Urban Skyline

posted: Monday, 04 April 2011

I am working on a new project commission and getting to play again with colour, shape and form.

The commission is for a peyote stitch project "for a necklace that shows beaders how to work dimensionally with sculptural peyote stitch". Which of course is something I love!

In addition I need to keep the project interesting enough for an advanced beader but easy enough for someone with less experience.

I have also been given some colour guidance (which I don't have to use) but, after my recent colour frustrations with the blue necklace, I thought it might be good for me to work with a palette not necessarily of my choosing.

There are 7 palettes in all, with enticing names such as "Happy Days" and "Crayon Box", and they all seem very scrummy and as I look at each one it soon becomes my favourite.

However, as I ponder the project, I soon fix on a palette named "Urban Skyline". It contains greys, lilac, sky blues and a kind of brick red. This really appeals as my mind is full of thoughts of looking at urban skylines and seeing the shapes and colours they contain. The name of the palette and the colours it contains seems to match with the style of necklace I would bead- even though I have no idea yet what that will be.

Usually when I bead a project it has begun long before I start it. They seem to form as thoughts, ideas and "what if?"s in the back of my mind and at some point they begin to grow out of my bead mat. It may be immediately after the thought, but often it take years before it becomes a physical object.

This project though will grow out of nowhere and that's not something I often do.

So I begin by gathering many tubes and bags of beads that I think fit the palette (and a few more I can't resist throwing in) and placing them on my mat. I then look at it in horror!

I soon realise that choosing colours in the dark light was a mistake (you think I would learn) and that I have put lots of tubes of white on my mat.

I hate white beads (possibly even more that plain old sky blue) and whip them off immediately. Everything feels better right away. Besides, this is England, our skyline is far more murky grey than bright white.

So I sit down and ponder my beads. After a five minute panic, when I convince myself that not only can I not come up with anything, I never will be able to again and I probably can't bead any more anyway.

Panic over, I soon remember an idea I had a long while ago about beaded beads shaped like icicles dripping from a neckwire. I know that this isn't the shape I want with this project, but the basic premise of them on the neckwire fits with what I would like to bead.

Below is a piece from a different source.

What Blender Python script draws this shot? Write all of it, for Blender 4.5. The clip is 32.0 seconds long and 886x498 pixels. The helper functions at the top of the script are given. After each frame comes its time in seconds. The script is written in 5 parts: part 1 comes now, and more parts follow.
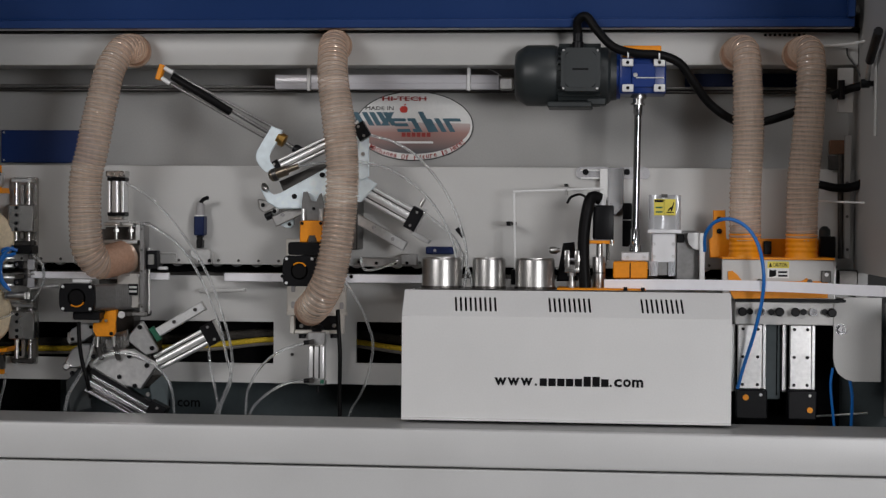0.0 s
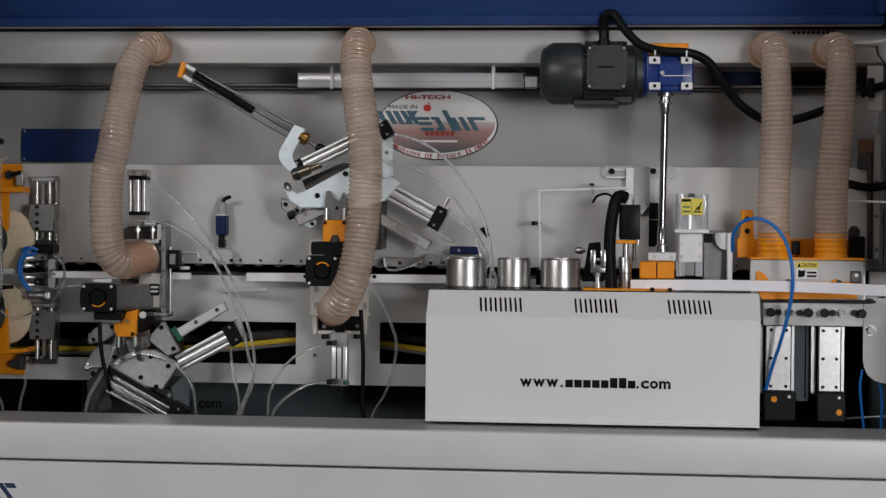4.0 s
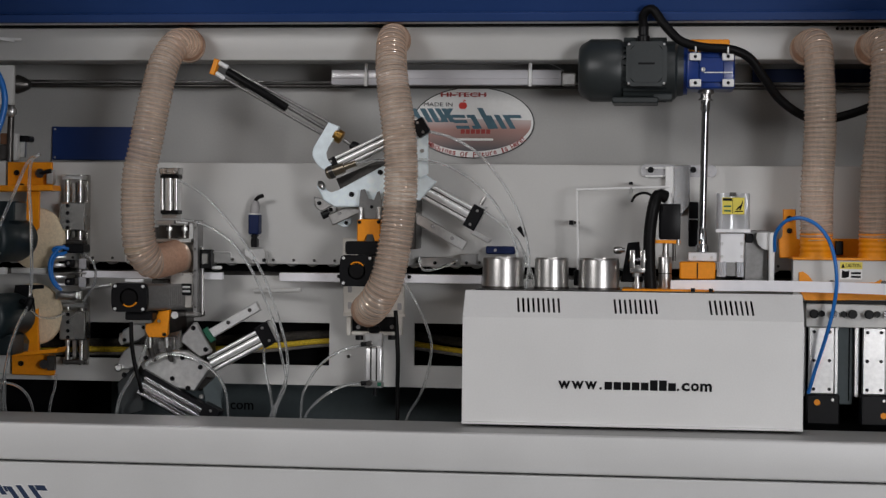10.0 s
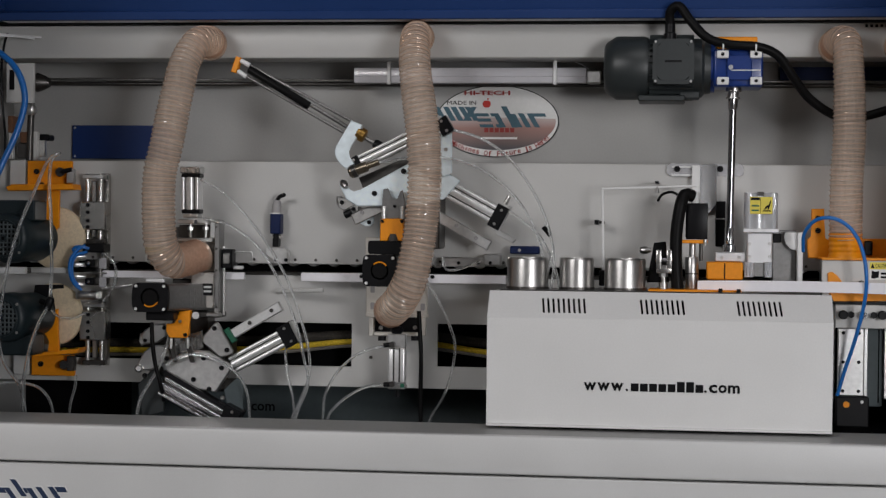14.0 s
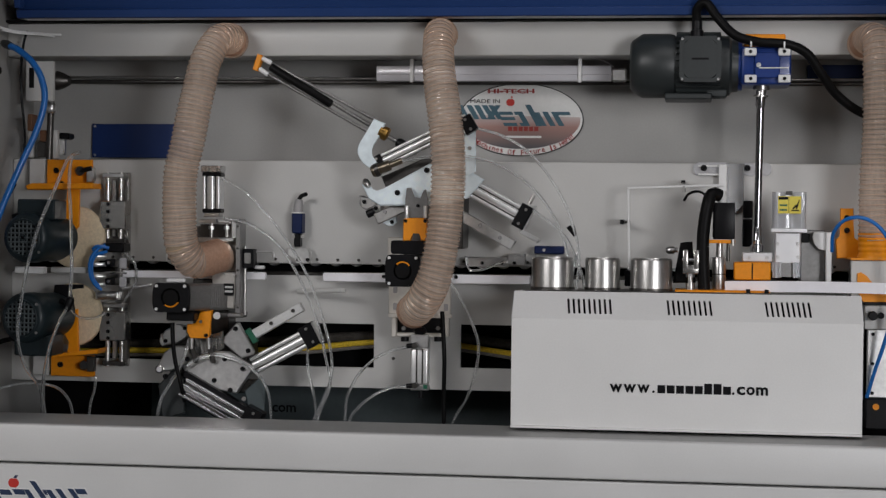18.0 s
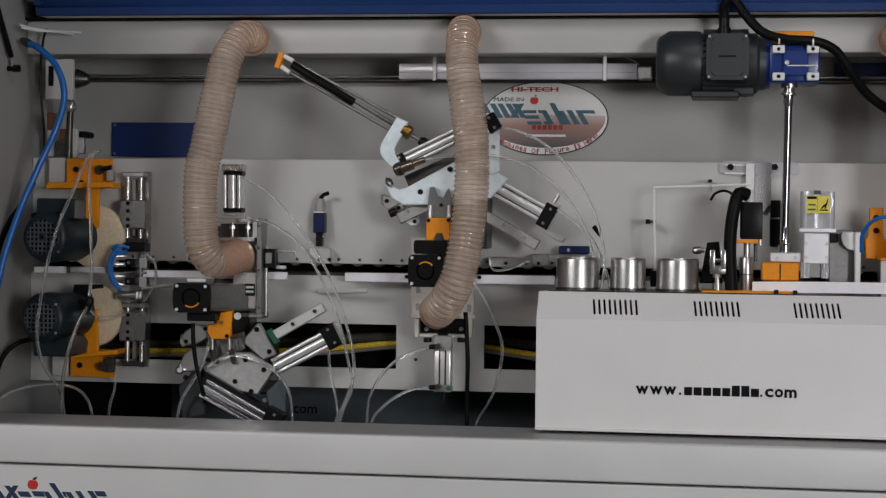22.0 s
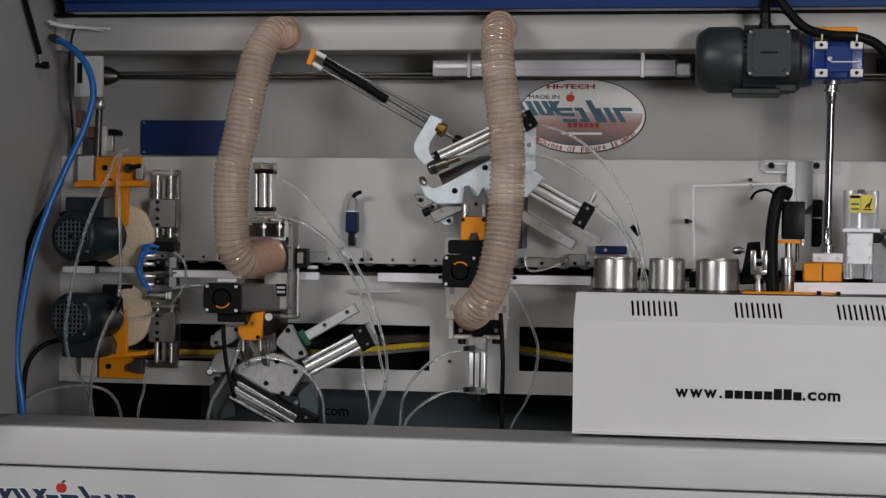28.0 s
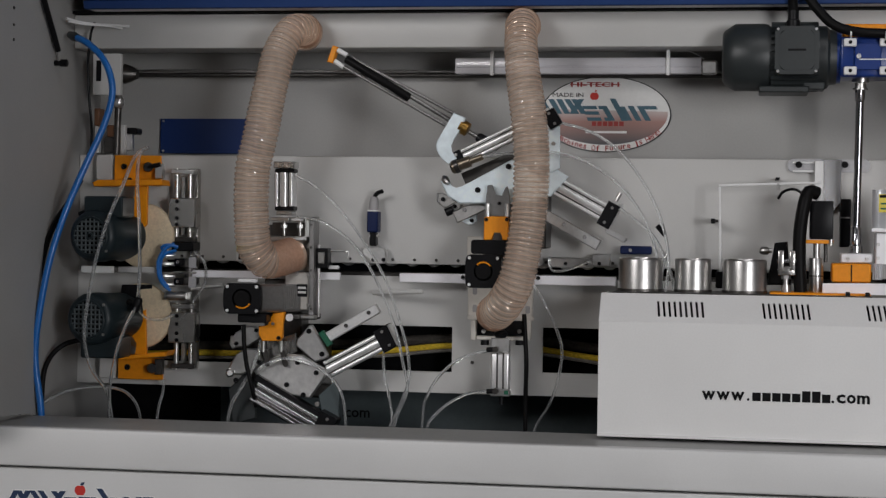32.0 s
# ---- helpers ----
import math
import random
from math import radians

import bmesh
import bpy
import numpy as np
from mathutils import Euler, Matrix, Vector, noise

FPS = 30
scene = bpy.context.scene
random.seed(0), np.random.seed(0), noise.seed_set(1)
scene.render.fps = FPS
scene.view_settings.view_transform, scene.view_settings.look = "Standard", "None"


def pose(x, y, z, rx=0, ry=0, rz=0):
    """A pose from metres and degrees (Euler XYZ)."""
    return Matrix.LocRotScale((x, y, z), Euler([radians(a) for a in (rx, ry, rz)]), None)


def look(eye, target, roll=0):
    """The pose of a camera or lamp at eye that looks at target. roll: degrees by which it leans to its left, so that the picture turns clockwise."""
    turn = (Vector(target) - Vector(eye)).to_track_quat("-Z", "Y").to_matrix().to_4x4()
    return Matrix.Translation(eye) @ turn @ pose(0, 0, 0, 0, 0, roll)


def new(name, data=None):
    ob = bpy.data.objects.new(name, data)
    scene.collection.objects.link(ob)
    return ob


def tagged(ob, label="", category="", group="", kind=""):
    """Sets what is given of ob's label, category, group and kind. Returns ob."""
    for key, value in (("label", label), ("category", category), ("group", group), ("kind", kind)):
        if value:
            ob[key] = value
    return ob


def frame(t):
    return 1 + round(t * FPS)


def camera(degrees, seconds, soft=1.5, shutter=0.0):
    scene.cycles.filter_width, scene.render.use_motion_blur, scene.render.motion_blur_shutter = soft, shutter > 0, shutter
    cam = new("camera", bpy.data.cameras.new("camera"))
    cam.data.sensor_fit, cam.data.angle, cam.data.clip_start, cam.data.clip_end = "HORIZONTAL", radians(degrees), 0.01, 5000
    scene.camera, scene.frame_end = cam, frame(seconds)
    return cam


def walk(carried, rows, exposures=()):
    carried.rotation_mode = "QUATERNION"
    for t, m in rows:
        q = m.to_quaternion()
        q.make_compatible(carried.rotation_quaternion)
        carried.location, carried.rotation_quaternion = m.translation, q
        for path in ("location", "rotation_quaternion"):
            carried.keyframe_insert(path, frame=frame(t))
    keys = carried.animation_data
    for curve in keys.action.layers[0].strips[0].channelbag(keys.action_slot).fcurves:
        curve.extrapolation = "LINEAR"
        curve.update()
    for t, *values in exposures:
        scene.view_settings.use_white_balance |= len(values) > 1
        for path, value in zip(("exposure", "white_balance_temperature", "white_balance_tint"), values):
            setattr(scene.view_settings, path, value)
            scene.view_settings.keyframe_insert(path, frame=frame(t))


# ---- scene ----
cam = camera(28, 32.0, soft=1.35)
walk(cam, [
    (0.0, look((0.6946, -4.2400, 1.0508), (0.2628, 0.2387, 0.9833), 0.469)),
    (2.0, look((0.6824, -4.2169, 1.0476), (0.2295, 0.2598, 0.9824), 0.493)),
    (4.0, look((0.6701, -4.1937, 1.0447), (0.1963, 0.2809, 0.9814), 0.516)),
    (6.0, look((0.6578, -4.1703, 1.0420), (0.1631, 0.3020, 0.9805), 0.539)),
    (8.0, look((0.6455, -4.1469, 1.0395), (0.1300, 0.3231, 0.9796), 0.561)),
    (10.0, look((0.6332, -4.1233, 1.0372), (0.0970, 0.3443, 0.9787), 0.583)),
    (12.0, look((0.6209, -4.0996, 1.0352), (0.0640, 0.3654, 0.9778), 0.605)),
    (14.0, look((0.6085, -4.0758, 1.0334), (0.0311, 0.3867, 0.9769), 0.626)),
    (16.0, look((0.5962, -4.0518, 1.0319), (-0.0018, 0.4079, 0.9761), 0.646)),
    (18.0, look((0.5838, -4.0278, 1.0306), (-0.0346, 0.4292, 0.9752), 0.666)),
    (20.0, look((0.5714, -4.0036, 1.0295), (-0.0673, 0.4505, 0.9744), 0.685)),
    (22.0, look((0.5589, -3.9793, 1.0287), (-0.1000, 0.4719, 0.9736), 0.704)),
    (24.0, look((0.5465, -3.9548, 1.0281), (-0.1326, 0.4933, 0.9728), 0.723)),
    (26.0, look((0.5340, -3.9303, 1.0277), (-0.1651, 0.5147, 0.9720), 0.741)),
    (28.0, look((0.5215, -3.9056, 1.0276), (-0.1976, 0.5362, 0.9712), 0.758)),
    (30.0, look((0.5090, -3.8808, 1.0277), (-0.2300, 0.5577, 0.9704), 0.775)),
    (32.0, look((0.4965, -3.8559, 1.0281), (-0.2623, 0.5793, 0.9696), 0.792)),
])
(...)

So a few more minutes pondering, and beading something completely the wrong shape just to get me warmed up and convinced of what I want to create, and the work begins to take shape.

I decide on triangles and lots of them. All beaded in different colours and in different sizes and heights to reflect the differences you see on a skyline.

I want a necklace full of beaded beads you can thread on and off to alter the colours and scale and so I get started.

So, even though I had planned to make a new piece from nowhere the idea was just sitting there in the back of my mind waiting for me to take the time and sit down and let it grow.